Art Kuehn

No. 54, 60, 78
- Position: Center

Personal information
- Born: February 12, 1953 (age 73) Victoria, British Columbia, Canada
- Listed height: 6 ft 3 in (1.91 m)
- Listed weight: 257 lb (117 kg)

Career information
- High school: Cubberley (CA)
- College: San Jose State UCLA
- NFL draft: 1975 (15th round, 384th overall pick)

Career history
- Seattle Seahawks (1976–1982); New England Patriots (1983);

Career NFL statistics
- Games played: 100
- Games started: 33
- Fumble recoveries: 4
- Stats at Pro Football Reference

= Art Kuehn =

Canadian gridiron football player (born 1953)

Arthur Bert Kuehn (/kjuːn/ KEWN; born February 12, 1953) is a Canadian former professional American football center in the National Football League (NFL) for the Seattle Seahawks and New England Patriots.
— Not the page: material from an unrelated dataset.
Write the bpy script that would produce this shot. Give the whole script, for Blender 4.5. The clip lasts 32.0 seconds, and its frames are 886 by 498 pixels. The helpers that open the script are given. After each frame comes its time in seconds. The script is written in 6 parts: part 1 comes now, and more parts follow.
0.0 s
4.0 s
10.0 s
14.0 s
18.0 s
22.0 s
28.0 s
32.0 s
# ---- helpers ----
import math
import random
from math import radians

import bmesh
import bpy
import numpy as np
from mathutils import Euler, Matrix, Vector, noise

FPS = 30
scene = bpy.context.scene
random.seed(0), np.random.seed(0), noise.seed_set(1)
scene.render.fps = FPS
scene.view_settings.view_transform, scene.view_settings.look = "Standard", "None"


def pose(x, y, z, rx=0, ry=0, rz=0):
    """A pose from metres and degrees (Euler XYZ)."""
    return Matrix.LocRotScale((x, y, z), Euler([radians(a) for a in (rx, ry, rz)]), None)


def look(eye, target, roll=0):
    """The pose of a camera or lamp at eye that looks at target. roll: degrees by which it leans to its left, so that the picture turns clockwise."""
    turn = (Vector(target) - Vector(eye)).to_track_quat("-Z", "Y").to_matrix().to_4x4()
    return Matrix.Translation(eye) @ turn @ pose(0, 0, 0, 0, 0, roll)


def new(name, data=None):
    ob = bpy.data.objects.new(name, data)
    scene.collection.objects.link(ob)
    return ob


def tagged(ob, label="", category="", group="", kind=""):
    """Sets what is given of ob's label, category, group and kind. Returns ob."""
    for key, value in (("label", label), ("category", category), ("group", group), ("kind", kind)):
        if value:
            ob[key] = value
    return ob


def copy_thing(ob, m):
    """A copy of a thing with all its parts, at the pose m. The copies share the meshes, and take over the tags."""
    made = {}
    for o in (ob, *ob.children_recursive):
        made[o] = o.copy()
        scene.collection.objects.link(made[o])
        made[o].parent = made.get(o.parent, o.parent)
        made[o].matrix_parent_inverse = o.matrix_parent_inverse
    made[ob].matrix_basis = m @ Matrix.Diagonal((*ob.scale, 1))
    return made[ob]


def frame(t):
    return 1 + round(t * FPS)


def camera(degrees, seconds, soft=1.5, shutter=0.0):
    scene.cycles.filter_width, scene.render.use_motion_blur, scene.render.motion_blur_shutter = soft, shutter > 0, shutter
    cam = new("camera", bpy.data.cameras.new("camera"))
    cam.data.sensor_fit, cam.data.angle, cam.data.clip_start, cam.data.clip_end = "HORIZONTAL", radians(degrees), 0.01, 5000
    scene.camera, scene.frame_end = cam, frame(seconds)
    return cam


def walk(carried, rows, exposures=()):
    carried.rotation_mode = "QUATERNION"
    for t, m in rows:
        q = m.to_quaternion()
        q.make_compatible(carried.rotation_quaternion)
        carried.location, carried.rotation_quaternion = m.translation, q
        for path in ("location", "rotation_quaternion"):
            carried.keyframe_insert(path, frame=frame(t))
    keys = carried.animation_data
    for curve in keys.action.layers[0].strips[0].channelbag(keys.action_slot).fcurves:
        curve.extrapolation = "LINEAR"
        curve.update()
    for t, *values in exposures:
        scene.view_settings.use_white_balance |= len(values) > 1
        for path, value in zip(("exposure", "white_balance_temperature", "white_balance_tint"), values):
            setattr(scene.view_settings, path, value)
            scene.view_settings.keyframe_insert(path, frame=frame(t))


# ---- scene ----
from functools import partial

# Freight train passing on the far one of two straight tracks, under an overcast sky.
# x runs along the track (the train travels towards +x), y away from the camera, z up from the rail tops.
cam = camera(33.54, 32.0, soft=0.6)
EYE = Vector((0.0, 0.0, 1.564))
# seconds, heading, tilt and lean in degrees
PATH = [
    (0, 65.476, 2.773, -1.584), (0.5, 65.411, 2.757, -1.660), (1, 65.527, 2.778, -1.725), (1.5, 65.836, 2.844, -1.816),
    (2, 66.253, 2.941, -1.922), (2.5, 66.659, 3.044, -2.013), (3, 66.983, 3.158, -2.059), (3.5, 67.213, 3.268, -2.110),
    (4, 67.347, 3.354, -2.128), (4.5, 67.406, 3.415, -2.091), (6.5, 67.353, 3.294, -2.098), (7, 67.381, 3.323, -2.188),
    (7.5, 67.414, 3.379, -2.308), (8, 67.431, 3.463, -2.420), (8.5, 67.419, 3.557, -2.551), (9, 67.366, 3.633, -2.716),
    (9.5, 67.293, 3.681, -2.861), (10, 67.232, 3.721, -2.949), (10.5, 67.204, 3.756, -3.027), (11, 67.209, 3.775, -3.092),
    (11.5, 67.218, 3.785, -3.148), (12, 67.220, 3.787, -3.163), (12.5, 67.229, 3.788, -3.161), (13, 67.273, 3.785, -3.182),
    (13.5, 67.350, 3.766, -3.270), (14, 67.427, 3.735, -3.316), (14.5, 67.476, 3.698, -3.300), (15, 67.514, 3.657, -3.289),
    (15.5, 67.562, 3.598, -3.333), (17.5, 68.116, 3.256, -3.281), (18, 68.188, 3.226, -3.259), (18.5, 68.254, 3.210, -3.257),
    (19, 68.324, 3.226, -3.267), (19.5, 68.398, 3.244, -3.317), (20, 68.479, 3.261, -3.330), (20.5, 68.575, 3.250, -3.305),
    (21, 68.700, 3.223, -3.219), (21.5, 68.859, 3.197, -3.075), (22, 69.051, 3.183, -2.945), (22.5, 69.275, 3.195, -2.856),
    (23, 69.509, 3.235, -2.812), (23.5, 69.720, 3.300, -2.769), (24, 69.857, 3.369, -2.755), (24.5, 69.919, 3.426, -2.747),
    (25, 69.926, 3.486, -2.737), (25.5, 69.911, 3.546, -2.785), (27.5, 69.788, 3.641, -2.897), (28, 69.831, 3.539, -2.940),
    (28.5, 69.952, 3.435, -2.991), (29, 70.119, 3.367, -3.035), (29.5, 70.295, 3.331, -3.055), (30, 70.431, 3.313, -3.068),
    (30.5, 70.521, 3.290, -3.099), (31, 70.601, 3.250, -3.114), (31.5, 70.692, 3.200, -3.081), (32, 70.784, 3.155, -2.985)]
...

Kuehn was born in Victoria, British Columbia, Canada. He attended high school at Ellwood P. Cubberley High School in Palo Alto, California. He played college football at UCLA. He was selected by the Washington Redskins in the 15th round of the 1975 NFL draft. He never played for the Redskins. Instead, he jumped to the Southern California Sun of the World Football League (WFL) that season. He was selected by the Seattle Seahawks in the 1976 NFL expansion draft. He would go on to play 99 career games (97 of which were for Seattle) from 1976 through 1983. He finished his career with the Memphis Showboats of the United States Football League (USFL), playing two seasons in 1984 and 1985.